On the flip side, most adaptations acquired through training of the anaerobic systems (i.e. increase phosphagenic/glycolytic power, capacity and efficiency) will only last a few days to a few weeks.
For that reason, you should spend most of your time training your aerobic system since the changes that it will generate in your body will last the longest. Your anaerobic training should be programmed intelligently according to your competition/yearly training schedule.
How to get started with endurance training
Average heart rate value:
>60bpm: Start taking your cardio seriously (2-4 sessions per week)
<60bpm: Good average for most people but can be improved (2-3 sessions per week)
<50bpm: Athlete caliber conditioning. Aim to maintain (1-2 sessions per week)
Once you’ve established how much training you need, your goal should be the following: During each cardio session, spend 30+ minutes being continuously active while your heart rate remains between 125 and 150 beats per minute.
This could be done by running, rowing, cycling, pushing/pulling a sled, doing a light weight circuit, etc.

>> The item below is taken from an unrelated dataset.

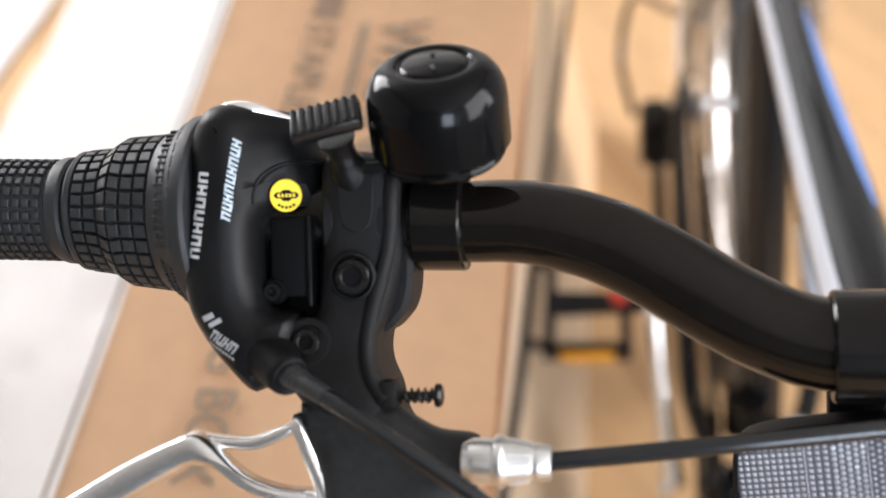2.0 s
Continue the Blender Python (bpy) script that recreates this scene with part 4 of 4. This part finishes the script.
# white tag strap looped round the top tube
part("tag_strap", merged(tube(spline([(0.016, 0.182, 0.868), (0.020, 0.150, 0.876), (0.022, 0.128, 0.884)], 5), 0.0024, 8, 0.4), tube(spline([(0.018, 0.150, 0.875), (0.024, 0.121, 0.884), (0.026, 0.108, 0.885), (0.026, 0.107, 0.873), (0.024, 0.124, 0.857), (0.022, 0.143, 0.862), (0.018, 0.141, 0.873)], 5), 0.0014, 8, 0.6)), WHITE_PLASTIC, bicycle, "white plastic tag strap", REAR)

# ---------------------------------------------------------------- carton
BX0, BX1, BY0, BY1, BZ = -0.5215, -0.303, -0.62, 1.06, 0.675
carton = tagged(new("cardboard_box"), "tall narrow brown cardboard carton with printed warning standing on the floor", "box")
carton.location = ((BX0 + BX1) / 2, (BY0 + BY1) / 2, 0)


def in_carton(name, bm, mat, label=""):
    return part(name, bm, mat, carton, label, Matrix.Translation(-carton.location))


def splay(x, y):
    """The carton's far side runs slightly outwards along its length."""
    return x - 0.020 * (y - 0.06) * (BX1 - x) / (BX1 - BX0)


SIDE = interp([(0.0, -0.236), (0.10, -0.250), (0.16, -0.275), (0.24, -0.312), (0.36, -0.317), (0.50, -0.310), (BZ, BX1)])


def panel(at, y0, y1, z0, z1, n, k, thick):
    """A sheet of card over lengths and heights: at(y, z) gives its outer face."""
    bm = bmesh.new()
    g = [[bm.verts.new((at(y0 + (y1 - y0) * i / n, z0 + (z1 - z0) * j / k), y0 + (y1 - y0) * i / n, z0 + (z1 - z0) * j / k)) for j in range(k + 1)] for i in range(n + 1)]
    for i in range(n):
        for j in range(k):
            bm.faces.new((g[i][j], g[i + 1][j], g[i + 1][j + 1], g[i][j + 1]))
    bmesh.ops.solidify(bm, geom=bm.faces[:], thickness=thick)
    return bm


def bulged(y, z):
    return SIDE(z) + 0.0035 * noise.noise(Vector((y * 2.4, z * 3.1, 0.4)))


in_carton("side_panel", panel(bulged, BY0, BY1, 0.0, BZ - 0.004, 40, 20, 0.005), CARD)
in_carton("side_panel", panel(lambda y, z: splay(BX0, y) + 0.002, BY0, BY1, 0.0, BZ - 0.004, 20, 4, 0.005), CARD)
for y in (BY0 + 0.003, BY1 - 0.003):
    in_carton("end_panel", rounded(BX1 - splay(BX0, y) - 0.02, 0.005, BZ - 0.006, 0.001, pose((BX1 + splay(BX0, y)) / 2, y, BZ / 2 - 0.003), 1), CARD)
lid = bmesh.new()
nx, ny = 10, 60
lg = [[lid.verts.new((splay(BX0 + (BX1 - BX0) * i / nx, BY0 + (BY1 - BY0) * j / ny), BY0 + (BY1 - BY0) * j / ny, BZ + 0.0025 * noise.noise(Vector((i * 0.5, j * 0.22, 1.7))) - 0.0035 * (1 if i in (0, nx) else 0) + 0.003 * math.sin(math.pi * i / nx))) for j in range(ny + 1)] for i in range(nx + 1)]
for i in range(nx):
    for j in range(ny):
        lid.faces.new((lg[i][j], lg[i + 1][j], lg[i + 1][j + 1], lg[i][j + 1]))
bmesh.ops.solidify(lid, geom=lid.faces[:], thickness=0.004)
top_flap = in_carton("top_flap", lid, CARD)
# Dark strip that stands in for the shade under the flap's edge.
in_carton("edge_shade", panel(lambda y, z: splay(BX0, y) - 0.0042, BY0 + 0.002, BY1 - 0.002, BZ - 0.006, BZ - 0.001, 20, 1, 0.004), SHADE_EDGE, "dark strip painted as the shade along the flap's edge")


def lettering(name, text, x, y0, y1, tall, mat, parent):
    """Print along the carton's top from y0 down to y1, its capitals that tall, centred on x."""
    cu = bpy.data.curves.new("tmp", "FONT")
    cu.body, cu.size, cu.extrude = text, 1.0, 0.0003
    ob = new("tmp", cu)
    me = bpy.data.meshes.new_from_object(ob.evaluated_get(bpy.context.evaluated_depsgraph_get()))
    bpy.data.objects.remove(ob)
    bpy.data.curves.remove(cu)
    me.name = name
    us, vs = [v.co.x for v in me.vertices], [v.co.y for v in me.vertices]
    ku, kv = (y1 - y0) / (max(us) - min(us)), tall / (max(vs) - min(vs))
    for v in me.vertices:
        v.co = Vector((x + kv * (v.co.y - (max(vs) + min(vs)) / 2), y0 + ku * (v.co.x - min(us)), BZ + 0.0058 + v.co.z)) - carton.location
    me.materials.clear()
    me.materials.append(mat)
    t = new(name, me)
    t.parent = parent
    return t


lettering("warning_print", "WARNING", -0.393, 0.499, 0.247, 0.037, CARD_INK, carton)
lettering("staples_print", "STAPLES", -0.453, 0.486, 0.364, 0.0215, CARD_INK, carton)
lettering("opening_print", "OPENING BOX", -0.451, 0.278, 0.0635, 0.0215, CARD_INK, carton)
in_carton("print_rule", rounded(0.005, 0.247, 0.0006, 0, pose(-0.4225, 0.366, BZ + 0.0055)), CARD_INK)
for i in range(13):
    if i not in (4, 9):
        in_carton("small_print", rounded(0.020, 0.011, 0.0006, 0, pose(-0.453, 0.503 + 0.0165 * i if i < 9 else 0.133 + 0.0165 * i, BZ + 0.0055)), CARD_INK)

# a pale sheet leaning against the carton's side, with a black strip along its lower edge
LEAN = interp([(0.29, 1.0), (0.66, 0.0)])


def leaning(y, z):
    k = LEAN(z)
    return -0.3005 + k * (0.0045 + 0.042 * (y - 0.6)) + 0.002 * noise.noise(Vector((y * 3.0, z * 4.0, 2.2)))


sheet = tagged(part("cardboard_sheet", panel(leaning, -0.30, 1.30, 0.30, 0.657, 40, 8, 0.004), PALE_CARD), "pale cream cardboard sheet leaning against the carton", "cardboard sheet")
part("edge_strip", tube([(leaning(y, 0.295) + 0.004, y, 0.295) for y in [-0.30 + 0.05 * i for i in range(33)]], 0.006, 12), BLACK_STRIP, sheet, "black strip along the lower edge")

def flared(y, z):
    return -0.301 + 0.083 * (0.285 - z) / 0.275 + 0.004 * noise.noise(Vector((y * 2.2, z * 5.0, 7.1)))


part("lower_panel", panel(flared, -0.30, 1.30, 0.002, 0.285, 40, 8, 0.004), PALE_CARD, sheet, "lower panel splayed out to the floor")

# things on the carton and on the floor
cutter = tagged(part("box_cutter", rounded(0.115, 0.019, 0.012, 0.004, pose(-0.470, 0.594, BZ + 0.0115, 0, 0, 14), 3), ORANGE), "orange plastic box cutter lying on the carton", "cutter")
part("cutter_tip", rounded(0.016, 0.022, 0.013, 0.003, pose(-0.407, 0.610, BZ + 0.0118, 0, 0, 14), 2), WHITE_PLASTIC, cutter, "white plastic end")
tagged(part("pink_clip", rounded(0.11, 0.05, 0.02, 0.008, pose(0.052, 1.955, 0.011, 0, 0, 25), 3), PINK), "pink plastic clip lying on the floor", "clip")


def foam_sheet(x0, x1, y0, y1, label, taper=0.0):
    bm = bmesh.new()
    n, k = 12, 40
    g = [[bm.verts.new((x0 + (x1 - x0) * i / n + taper * max(-1.0, min(1.0, 3 * ((y0 + (y1 - y0) * j / k) - 1.35))) * (i == n) + 0.012 * noise.noise(Vector((j * 0.3, x0 * 9, 3))) * (i in (0, n)), y0 + (y1 - y0) * j / k, 0.009 + 0.004 * noise.noise(Vector((i * 0.4, j * 0.3, x0 * 5))))) for j in range(k + 1)] for i in range(n + 1)]
    for i in range(n):
        for j in range(k):
            bm.faces.new((g[i][j], g[i + 1][j], g[i + 1][j + 1], g[i][j + 1]))
    bmesh.ops.solidify(bm, geom=bm.faces[:], thickness=0.004)
    return tagged(part("foam_sheet", bm, FOAM), label, "packing sheet", group="packing sheets")


foam_sheet(-1.085, -0.60, 0.2, 3.0, "white packing foam sheet spread on the floor beside the carton")
foam_sheet(-2.2, -1.135, 0.2, 3.0, "white packing foam sheet spread over the floor by the wall", 0.03)

# ---------------------------------------------------------------- floor planks
PW, PL = 0.192, 1.285
plank_me = None
turn = Matrix.Rotation(math.atan2(-0.289, 0.18), 4, "Z")
for r in range(-26, 27):
    for q in range(-5, 6):
        off = PL * ((r * 0.37) % 1.0)
        cx, cy = q * PL + off, r * PW
        corners = [turn @ Vector((cx + sx * PL / 2, cy + sy * PW / 2, 0)) for sx in (-1, 1) for sy in (-1, 1)]
        inside = [X0 < c.x < X1 and Y0 < c.y < Y1 for c in corners]
        m = turn @ Matrix.Translation((cx, cy, -0.004))
        if all(inside):
            if plank_me is None:
                bm = rounded(PL - 0.0012, PW - 0.0012, 0.008, 0.0009, IDENT, 1)
                shade(bm, 20)
                plank_me = bpy.data.meshes.new("plank")
                bm.to_mesh(plank_me)
                bm.free()
                plank_me.materials.append(OAK)
            ob = new("plank", plank_me)
            ob.matrix_world = m
        else:
            xs, ys = [c.x for c in corners], [c.y for c in corners]
            if max(xs) < X0 or min(xs) > X1 or max(ys) < Y0 or min(ys) > Y1:
                continue
            bm = rounded(PL - 0.0012, PW - 0.0012, 0.008, 0.0009, m, 1)
            for co, no in (((X0 + 0.002, 0, 0), (-1, 0, 0)), ((X1 - 0.002, 0, 0), (1, 0, 0)), ((0, Y0 + 0.002, 0), (0, -1, 0)), ((0, Y1 - 0.002, 0), (0, 1, 0))):
                bmesh.ops.bisect_plane(bm, geom=bm.verts[:] + bm.edges[:] + bm.faces[:], plane_co=co, plane_no=no, clear_outer=True)
            if not bm.faces:
                bm.free()
                continue
            bm.transform(m.inverted())
            shade(bm, 20)
            me = bpy.data.meshes.new("plank")
            bm.to_mesh(me)
            bm.free()
            me.materials.append(OAK)
            ob = new("plank", me)
            ob.matrix_world = m
        ob.parent = floor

Each week, increase your total volume of work (e.g. 5+ minutes per workout each week) for 4 to 6 weeks. After this training cycle, re-test your resting heart rate to see the improvements you’ve made.
Remember that this is just one way of improving your aerobic conditioning. Joel Jamieson outlines 8 different methods in his book. If you do the work outlined above, you will have built a solid foundation for your energy system development. Afterwards, you can take the next step and figure out what other training methods would fit your specific needs.